Aachen, Germany Misereor, the seminal German Catholic Bishops international charity is based here, and I am meeting with them tomorrow about the work we do in many countries where they have an interest: Asia, Africa, and Latin America. They are equivalent to the Catholic Campaign for Human Development in the United States, except with a global footprint at the cutting edge of support for social change and community based efforts. I flew from Rochester to Dulles and then over to Amsterdam, where I quickly caught a train to Eindhoven in the southern part of the Netherlands, transferred to another beat-up yellow train to Herleen, and then over to a fancy new train destined for Aachen, which unfortunately made it all of two stops when the conductor took the four of us that were left, walked us across the tracks in the rain, put us into a cab, handed the driver a voucher, and after a tour through the wet streets dropped me off in Aachen. And, how did you spend your 24 hours of the Memorial Day holiday?
Couple of notes from the road in passing though:
* Good news (if you hold your nose about more huge tax breaks) for lower income workers with the passage of a significant increase in the federal minimum wage. The numbers will rise over two years from $5.15 to $7.25, which is a nice healthy 40% increase. It may have taken 10 years, but with any luck (and lots more work!), we could get this back on track with another increase passed in 2009 with the next new Congress.
* Report on food banks in the Wall Street Journal the other day indicates that this may not be enough to help the emergency needs of low-income families. One of the unintended consequences of the bruising, Wal-Mart driven competition particularly in the areas of supply chain system, means that manufacturers and retailers have become more efficient at handling foodstuffs, and that means that the overage and spoilage in packing and handling that used to guarantee a steady stream of food to the nation’s food banks has been cut anywhere between 25% and 90%. Food banks are struggling to buy what used to be donated and curtailing what they have considerably. This spells yet more trouble on the frayed safety net.
* Report several weeks ago in the Times on the latest twist of last century’s “predators’ ball” where the hedge fund magnates pooled their resources to benefit the Robin Hood Fund. Glowing report (they used glow sticks to signify bids) that they raised almost $40,000,000 for a teacher training institute and an educational fund. They also fund EITC centers (including ACORN’s in New York). A whole lot of money was raised. It is best not to even think about the billions of dollars these folks made (earned may not be the right word?) last year in shifting value and debt on money and market plays (no small amount back to the poor if the TXU deal in Texas is a good example) and whether or not this was really an effort to dig deep to help those in need or the collective exercise of a tip of the hat from the tux and champagne crowd?

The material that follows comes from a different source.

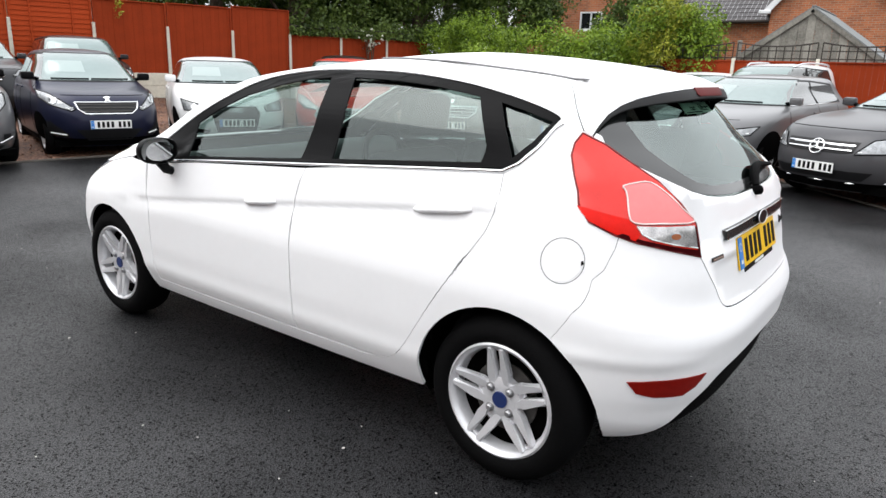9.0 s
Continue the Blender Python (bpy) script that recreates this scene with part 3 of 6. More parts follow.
    if "grille" in face:
        g = [F(*q) for q in face["grille"]]
        patch("grille", sh, g, grille_black, car, 0.004, 0.0)
        zs_g = [q[1] for q in face["grille"]]
        n = face.get("bars", 0)
        for k in range(n):
            zz = min(zs_g) + (max(zs_g) - min(zs_g)) * (k + 0.7) / (n + 0.4)
            span = max(abs(a[0] + (b[0] - a[0]) * (zz - a[1]) / (b[1] - a[1])) for a, b in zip(face["grille"], face["grille"][1:]) if a[1] != b[1] and min(a[1], b[1]) <= zz <= max(a[1], b[1])) - 0.02
            bm = bmesh.new()
            add_tube(bm, [on_nose(xx, zz, 0.008) for xx in spread(-span, span, 12)], 0.0055 if n > 2 else 0.012, 6)
            part("grille_bar", bm, bar_mats[face.get("bar_mat", "chrome")], car)
        if face.get("frame"):
            edge = [sh.point(*q) + sh.normal(*q) * 0.006 for q in [F(a[0] + (b[0] - a[0]) * k / 6, a[1] + (b[1] - a[1]) * k / 6) for a, b in zip(face["grille"], face["grille"][1:] + face["grille"][:1]) for k in range(6)]]
            bm = bmesh.new()
            add_tube(bm, edge + edge[:1], 0.009, 6)
            part("grille_frame", bm, chrome, car)
        for k in range(face.get("slots", 0)):
            xx = -0.42 + 0.84 * k / (face["slots"] - 1)
            bm = bmesh.new()
            ring = [on_nose(xx + 0.045 * math.cos(radians(a)), 0.9 + 0.07 * math.sin(radians(a)), 0.008) for a in range(0, 361, 24)]
            add_tube(bm, ring, 0.008, 6)
            part("grille_slot", bm, chrome, car)
    for side in (1, -1):
        if "lamp" in face:
            lm = dict(dark=headlamp_dark, black=black_gloss).get(face.get("lamp_mat"), headlamp)
            rim = [F(side * (a[0] + (b[0] - a[0]) * k / 6), a[1] + (b[1] - a[1]) * k / 6) for a, b in zip(face["lamp"], face["lamp"][1:] + face["lamp"][:1]) for k in range(6)]
            rim = [sh.point(*q) + sh.normal(*q) * 0.004 for q in rim]
            bm = bmesh.new()
            add_tube(bm, rim + rim[:1], 0.008, 6)
            part("lamp_rim", bm, black_gloss, car)
            low = sorted(face["lamp"] if "lamp_mat" not in face else face["lamp"][1:3], key=lambda q: q[1])[:3]
            low = sorted([(q[0] * 0.9 + 0.1 * sum(v[0] for v in face["lamp"]) / len(face["lamp"]), q[1] + 0.025) for q in low])
            bm = bmesh.new()
            add_tube(bm, [on_nose(side * q[0], q[1], 0.009) for q in low], 0.007, 6)
            part("lamp_strip", bm, paper_white, car)
            lamp = patch("headlamp", sh, [F(side * q[0], q[1]) for q in face["lamp"]], lm, car, 0.005, 0.0)
            cx = side * sum(q[0] for q in face["lamp"]) / len(face["lamp"])
            cz = sum(q[1] for q in face["lamp"]) / len(face["lamp"])
            bm = bmesh.new()
            lathe(bm, [(0.05, 0.0), (0.05, 0.006), (0.035, 0.008), (0.0, 0.004)], 16, nose_pose(cx, cz, 0.005))
            smooth(part("lamp_lens", bm, lens_gloss, lamp), 40)
        if "fog" in face:
            patch("fog_recess", sh, [F(side * q[0], q[1]) for q in face["fog"]], grille_black, car, 0.005, 0.0)
        if "foglamp" in face:
            bm = bmesh.new()
            lathe(bm, [(0.036, 0.0), (0.036, 0.01), (0.025, 0.013), (0.0, 0.01)], 16, nose_pose(side * face["foglamp"][0], face["foglamp"][1], 0.004))
            smooth(part("fog_lamp", bm, lens_gloss, car), 40)
        if "led" in face:
            (x0, z0), (x1, z1) = face["led"]
            bm = bmesh.new()
            add_tube(bm, [on_nose(side * (x0 + (x1 - x0) * k / 5), z0 + (z1 - z0) * k / 5, 0.008) for k in range(6)], 0.011, 6)
            part("running_light", bm, paper_white, car)
    if "strip" in face:
        bm = bmesh.new()
        pts = face["strip"] + [(-q[0], q[1]) for q in face["strip"][-2::-1]]
        add_tube(bm, [on_nose(q[0], q[1], 0.006) for q in pts], 0.008, 6)
        part("chrome_strip", bm, chrome, car)
    if "oval" in face:
        bm = bmesh.new()
        m = nose_pose(0, face["oval"], 0.006)
        add_prism(bm, [(0.062 * math.cos(radians(a)), 0.026 * math.sin(radians(a))) for a in range(0, 360, 18)], 0.006, m)
        part("nose_badge", bm, chrome, car, "small bright oval badge")
    if "ring" in face:
        zz, r = face["ring"]
        bm = bmesh.new()
        m = nose_pose(0, zz, 0.012)
        add_tube(bm, [m @ Vector((r * math.cos(radians(a)), r * math.sin(radians(a)), 0)) for a in range(0, 361, 18)], 0.008, 6)
        add_tube(bm, [m @ Vector((-r * 0.7, r * 0.5, 0)), m @ Vector((0, 0.0, 0.004)), m @ Vector((r * 0.7, -r * 0.5, 0))], 0.01, 6)
        part("nose_badge", bm, chrome, car, "round bright badge")
    if "rings" in face:
        m = nose_pose(0, face["rings"], 0.012)
        for k in range(4):
            bm = bmesh.new()
            add_tube(bm, [m @ Vector((-0.068 + 0.0455 * k + 0.029 * math.cos(radians(a)), 0.029 * math.sin(radians(a)), 0)) for a in range(0, 361, 24)], 0.0055, 6)
            part("badge_ring", bm, chrome, car)
    if "star" in face:
        m = nose_pose(0, face["star"], 0.016)
        bm = bmesh.new()
        add_tube(bm, [m @ Vector((0.085 * math.cos(radians(a)), 0.085 * math.sin(radians(a)), 0)) for a in range(0, 361, 18)], 0.008, 6)
        for a in (90, 210, 330):
            add_tube(bm, [m @ Vector((0, 0, 0.003)), m @ Vector((0.083 * math.cos(radians(a)), 0.083 * math.sin(radians(a)), 0))], [0.014, 0.004], 6)
        part("nose_badge", bm, chrome, car, "round bright badge with three rays")
    if "blob" in face:
        zz, r = face["blob"]
        bm = bmesh.new()
        add_prism(bm, catmull([(-0.8 * r, -r), (-0.3 * r, 0.1 * r), (-0.9 * r, 0.5 * r), (0.1 * r, r), (0.9 * r, 0.6 * r), (0.4 * r, 0.0), (0.8 * r, -r), (0.1 * r, -0.5 * r)], 3), 0.006, nose_pose(0, zz, 0.003))
        part("nose_badge", bm, chrome, car, "small bright badge")
    if "chevron" in face:
        m = nose_pose(0, face["chevron"], 0.008)
        bm = bmesh.new()
        for dz in (0.0, -0.05):
            add_tube(bm, [m @ Vector((-0.085, -0.035 + dz, 0)), m @ Vector((0, 0.03 + dz, 0.004)), m @ Vector((0.085, -0.035 + dz, 0))], 0.012, 6)
        part("nose_badge", bm, chrome, car, "bright double chevron badge")
    # bonnet edge, wipers, and black bumper foot, raised to take in shade
    patch("bumper_foot", sh, [F(-W / 2 + 0.14, 0.175), F(W / 2 - 0.14, 0.175), F(W / 2 - 0.13, foot), F(0, foot - 0.012), F(-W / 2 + 0.13, foot)], black_plastic, car, 0.004, 0)
    bm = bmesh.new()
    zz = hb - 0.1
    add_tube(bm, [on_nose(xx, zz + 0.0 * xx, 0.0005) for xx in spread(-W / 2 + 0.28, W / 2 - 0.28, 14)], 0.004, 5)
    part("bonnet_gap", bm, black_plastic, car)
    bm = bmesh.new()
    for x0, x1 in ((-0.5, 0.02), (0.05, 0.52)):
        add_tube(bm, [sh.point(F(xx, cowl[0] + 0.045)[0], cowl[0] + 0.045) + Vector((0, 0.012, 0.008)) for xx in spread(x0, x1, 6)], 0.009, 6)
    part("wiper", bm, black_plastic, car)
    # price sheet behind the windscreen
    zl, zh = c0 + 0.3 * (top - c0), c0 + 0.72 * (top - c0)
    patch("price_sheet", sh, [F(0.06, zl), F(0.5, zl), F(0.47, zh), F(0.06, zh)], screen_sheet, car, 0.006, 0, dz=0.05, label="white price sheet")
    if roof_rails:
        for side in (1, -1):
            pts = []
            for k in range(13):
                f = k / 12
                yy = ws_top - 0.25 - (L + ws_top - tail - 0.35) * f
                zz = H - 0.075
                s0 = sh.at_y(yy, zz)
                p = sh.point(side * s0, zz)
                pts.append((p.x * 0.97, yy, H - 0.06 + 0.075 * min(1, 7 * min(f, 1 - f) + 0.05) - 0.05 * (2 * f - 1) ** 2))
            bm = bmesh.new()
            add_tube(bm, pts, 0.02, 8)
            smooth(part("roof_rail", bm, alloy if roof_rails == "silver" else black_plastic, car), 60)
    pz = plate_z
    py = sh.point(3, pz).y
    plate(car, pose(0, py + 0.02, pz, 90, 0, 180), True)
    # underside shade panel: unseen black slab added to darken the space below
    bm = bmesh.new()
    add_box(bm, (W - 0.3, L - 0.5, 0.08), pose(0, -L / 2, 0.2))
    part("shade_panel", bm, black_void, car)
    return car, sh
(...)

* And, then of course there is the war dead and damaged that is supposedly the point of Memorial Day (rather than picnics and speeches). The Times had a piece that named the soldiers killed in the most recent conflict actually on Memorial Day. The New Yorker quoted Henry Kissinger’s Vietnam observation, “…that the forces of order lose so long as they do not win, whereas insurgents win, so long as they do not lose….” Elsewhere in another article the historian Ronald Steel commented on the toadying of the CIA’s Tenet, that it “…exemplifies the rule that those in higher places will endure virtually any humiliation before surrendering a position of power.” A recently retired bird colonel said tellingly in a critique of the failure of the generals to either do right or speak truth to power in this war, that “a soldier will be more harshly punished for losing a rifle, than a general for losing a war.” Maureen Dowd in her column commented on this war and others and the number of dead after the tragic fact of loss and withdrawal has already been accepted (as is this situation now) when the body count is essentially a measure of political cowardice and expediency, rather than stewardship of lives in harm’s way.
Courage in the face of personal peril should not just be a battlefield commission, but a responsibility for all of us, whether to end inequity, stop hunger, or bring peace especially when war is proven inadequate to the task.